> [INSTRUCTION]: Pull out every line of the listing below where "with" appears.

═══ DATA LINES ═══

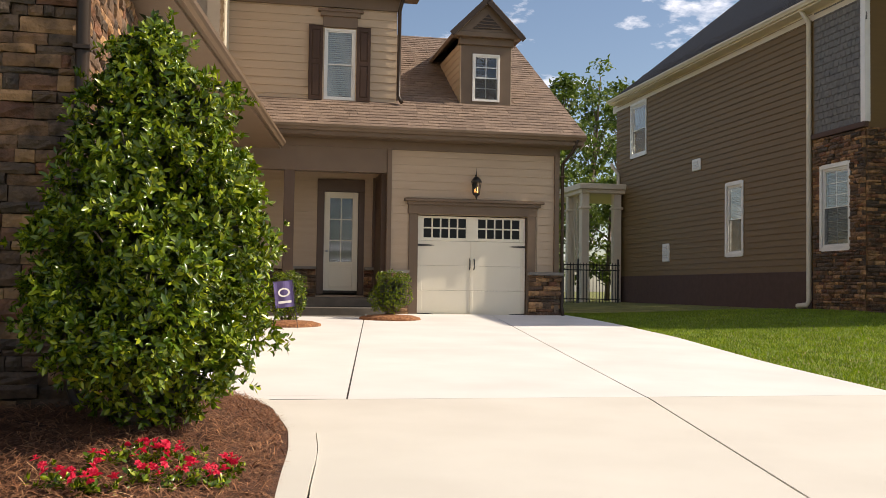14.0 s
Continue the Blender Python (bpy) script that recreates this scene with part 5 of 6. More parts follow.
# front doors
def entry_doors():
    frame = tagged(empty("door_1"), "dark espresso double entry doors with leaded glass lights", "door", kind="structure")
    y = 17.35
    obj("door_frame", _boxes([(3.12, y - 0.03, 1.2, 3.21, y + 0.15, 3.62), (4.75, y - 0.03, 1.2, 4.84, y + 0.15, 3.62), (3.21, y - 0.03, 3.54, 4.75, y + 0.15, 3.62)], Matrix.Identity(4), 0.006), m_door, frame)
    obj("threshold", _boxes([(3.1, y - 0.1, 1.2, 4.86, y + 0.1, 1.235)], Matrix.Identity(4), 0.006), m_door, frame)
    for x0, g0, g1 in ((3.215, 3.32, 3.83), (3.985, 4.128, 4.637)):
        x1 = x0 + 0.76
        gz0, gz1 = 1.95, 3.42
        leaf = obj("door_leaf", _boxes([(x0, y + 0.03, 1.24, g0, y + 0.075, 3.535), (g1, y + 0.03, 1.24, x1, y + 0.075, 3.535), (g0, y + 0.03, 1.24, g1, y + 0.075, 1.4), (g0, y + 0.03, gz1, g1, y + 0.075, 3.535), (g0, y + 0.03, 1.86, g1, y + 0.075, gz0), (g0, y + 0.045, 1.4, g1, y + 0.06, 1.86)], Matrix.Identity(4), 0.004), m_door, frame)
        obj("panel", _boxes([(g0 + 0.04, y + 0.034, 1.44, g1 - 0.04, y + 0.05, 1.82)], Matrix.Identity(4), 0.012), m_door, leaf)
        obj("glass_bead", _boxes([(g0, y + 0.015, gz0, g0 + 0.03, y + 0.04, gz1), (g1 - 0.03, y + 0.015, gz0, g1, y + 0.04, gz1), (g0 + 0.03, y + 0.015, gz0, g1 - 0.03, y + 0.04, gz0 + 0.03), (g0 + 0.03, y + 0.015, gz1 - 0.03, g1 - 0.03, y + 0.04, gz1)], Matrix.Identity(4), 0.003), m_door, leaf)
        obj("pane", _boxes([(-(g1 - g0) / 2 + 0.03, -0.0025, gz0 + 0.03, (g1 - g0) / 2 - 0.03, 0.0025, gz1 - 0.03)], Matrix.Translation(((g0 + g1) / 2, y + 0.06, 0)) @ Matrix.Rotation(radians(-2.6), 4, "Z"), 0), m_glass_door, leaf, "decorative leaded glass")
        came = []
        for o in (0.055, 0.095):
            came += [(g0 + o, y + 0.041, gz0 + o, g0 + o + 0.006, y + 0.0445, gz1 - o), (g1 - o - 0.006, y + 0.041, gz0 + o, g1 - o, y + 0.0445, gz1 - o),
                     (g0 + o, y + 0.041, gz0 + o, g1 - o, y + 0.0445, gz0 + o + 0.006), (g0 + o, y + 0.041, gz1 - o - 0.006, g1 - o, y + 0.0445, gz1 - o)]
        for k in range(5):
            zz = gz0 + 0.15 + k * 0.28
            for xx in (g0 + 0.045, g1 - 0.105):
                came.append((xx, y + 0.041, zz, xx + 0.06, y + 0.0445, zz + 0.006))
        came += [(g0 + 0.13, y + 0.041, gz1 - 0.2, g1 - 0.13, y + 0.0445, gz1 - 0.194), (g0 + 0.2, y + 0.041, gz1 - 0.2, g0 + 0.206, y + 0.0445, gz1 - 0.095), (g1 - 0.206, y + 0.041, gz1 - 0.2, g1 - 0.2, y + 0.0445, gz1 - 0.095)]
        obj("lead_came", _boxes(came, Matrix.Identity(4), 0), m_silver, leaf, "bright leaded lines")
    bm = bmesh.new()
    tube(bm, [(4.02, y - 0.02, 2.15), (4.02, y - 0.06, 2.17), (4.02, y - 0.06, 2.42), (4.02, y - 0.02, 2.44)], 0.012, 6)
    obj("door_handle", bm, m_black, frame, "black pull handle")
    return frame


entry_doors()


def porch_column(x, y, label):
    root = tagged(empty("porch_column", (x, y, 1.03)), label, "column", "porch columns")
    h = 3.68 - 1.03
    obj("plinth", _boxes([(-0.215, -0.215, 0, 0.215, 0.215, 0.1)], Matrix.Identity(4), 0.008), m_trim, root)
    bm = bmesh.new()
    lathe(bm, [(0.197, 0.1), (0.203, 0.13), (0.186, 0.17), (0.168, 0.185)], 28)
    obj("base", bm, m_trim, root)
    bm = bmesh.new()
    lathe(bm, [(0.165, 0.185), (0.162, h * 0.35), (0.137, h - 0.24)], 28)
    obj("shaft", bm, m_trim, root)
    bm = bmesh.new()
    lathe(bm, [(0.137, h - 0.24), (0.16, h - 0.225), (0.16, h - 0.2), (0.139, h - 0.19), (0.139, h - 0.13), (0.174, h - 0.1), (0.203, h - 0.07)], 28)
    obj("capital", bm, m_trim, root)
    obj("abacus", _boxes([(-0.225, -0.225, h - 0.07, 0.225, 0.225, h - 0.002)], Matrix.Identity(4), 0.008), m_trim, root)
    return root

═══

> [TASK SOLUTION]:
Continue the Blender Python (bpy) script that recreates this scene with part 5 of 6. More parts follow.
    frame = tagged(empty("door_1"), "dark espresso double entry doors with leaded glass lights", "door", kind="structure")